Naturalmente due mesi dopo un impiegato dell’anagrafe si presenta a casa mia, mi dà un’occhiata e dice: «Razza di sporco negro. In quanto nero, cos’hai da dire a tua discolpa?». E in quanto nero, non ho mai niente da dire a mia discolpa. Quindi ho bisogno di un motto: se lo avessimo, alzerei il pugno, lo griderei forte e sbatterei la porta in faccia al governo. Ma non ce l’abbiamo. Perciò borbotto: «Mi scusi», e scarabocchio le mie iniziali accanto alla casella con la scritta “Nero, afroamericano, vigliacco”». Questo improbabile antieroe si fa portatore di un progetto paradossale, una sorta di antiutopia che, pure, ha una sua ragione profonda. Nel decimo capitolo dello Schiavista, BonBon mette in scena, sull’autobus guidato dall’ex amore della sua vita, Marpessa, la versione invertita di «quel giorno d’inverno nello Stato segregazionista dell’Alabama», in cui Rosa Parks si rifiutò di cedere il posto sull’autobus a un bianco. Incolla sotto i finestrini cartelli a caratteri bianchi e azzurri: «Posti riservati agli anziani, ai disabili e ai bianchi».
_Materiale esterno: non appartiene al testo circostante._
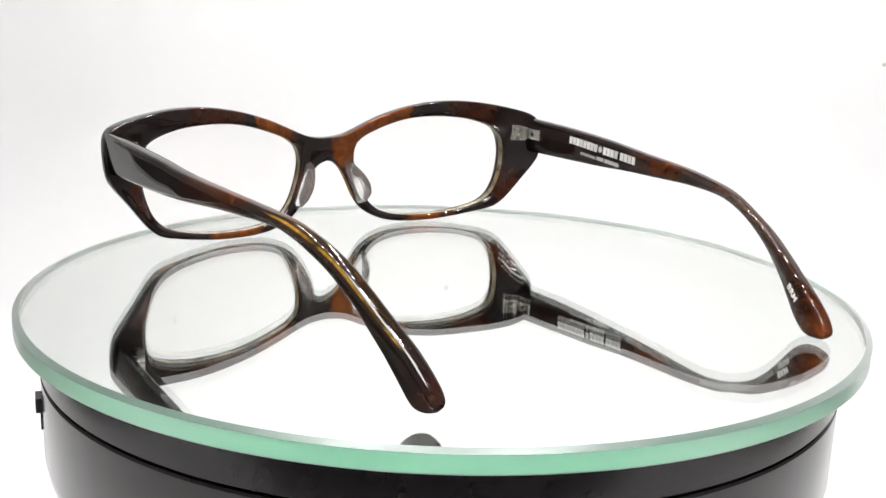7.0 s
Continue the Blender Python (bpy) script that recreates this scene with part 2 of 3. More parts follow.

Passati in rassegna i mille episodi che, nel corso del Novecento, hanno fatto di Los Angeles l’epitome del razzismo americano (dall’internamento di massa dei nippoamericani, evocato recentemente da James Ellroy in Perfidia, agli urban riots del 1992, seguiti al brutale pestaggio di Rodney King da parte della polizia), BonBon chiarisce la sua visione della storia degli Stati Uniti: l’integrazione etnica – come del resto quella sociale – si è rivelata un autentico fallimento, e agli afroamericani non resta che l’autoghettizzazione come scelta e paradossale diritto.
In un paese sconvolto dalla recrudescenza del conflitto razziale già in corso quando Lo schiavista è stato scritto, e che diventa ogni giorno più evidente, Beatty torna a sfruttare, con maturità ormai piena, le armi e le tecniche di racconto a lui più congeniali: fonde la tradizione umoristica afroamericana e quella satirica che da Twain passa per Vonnegut e approda a Saunders. E costruisce un edificio narrativo denso di riferimenti storici e culturali, a volte quasi sovraccarico, ma che sa illuminare, con leggerezza profonda, i contrasti e gli abissi di una società in declino.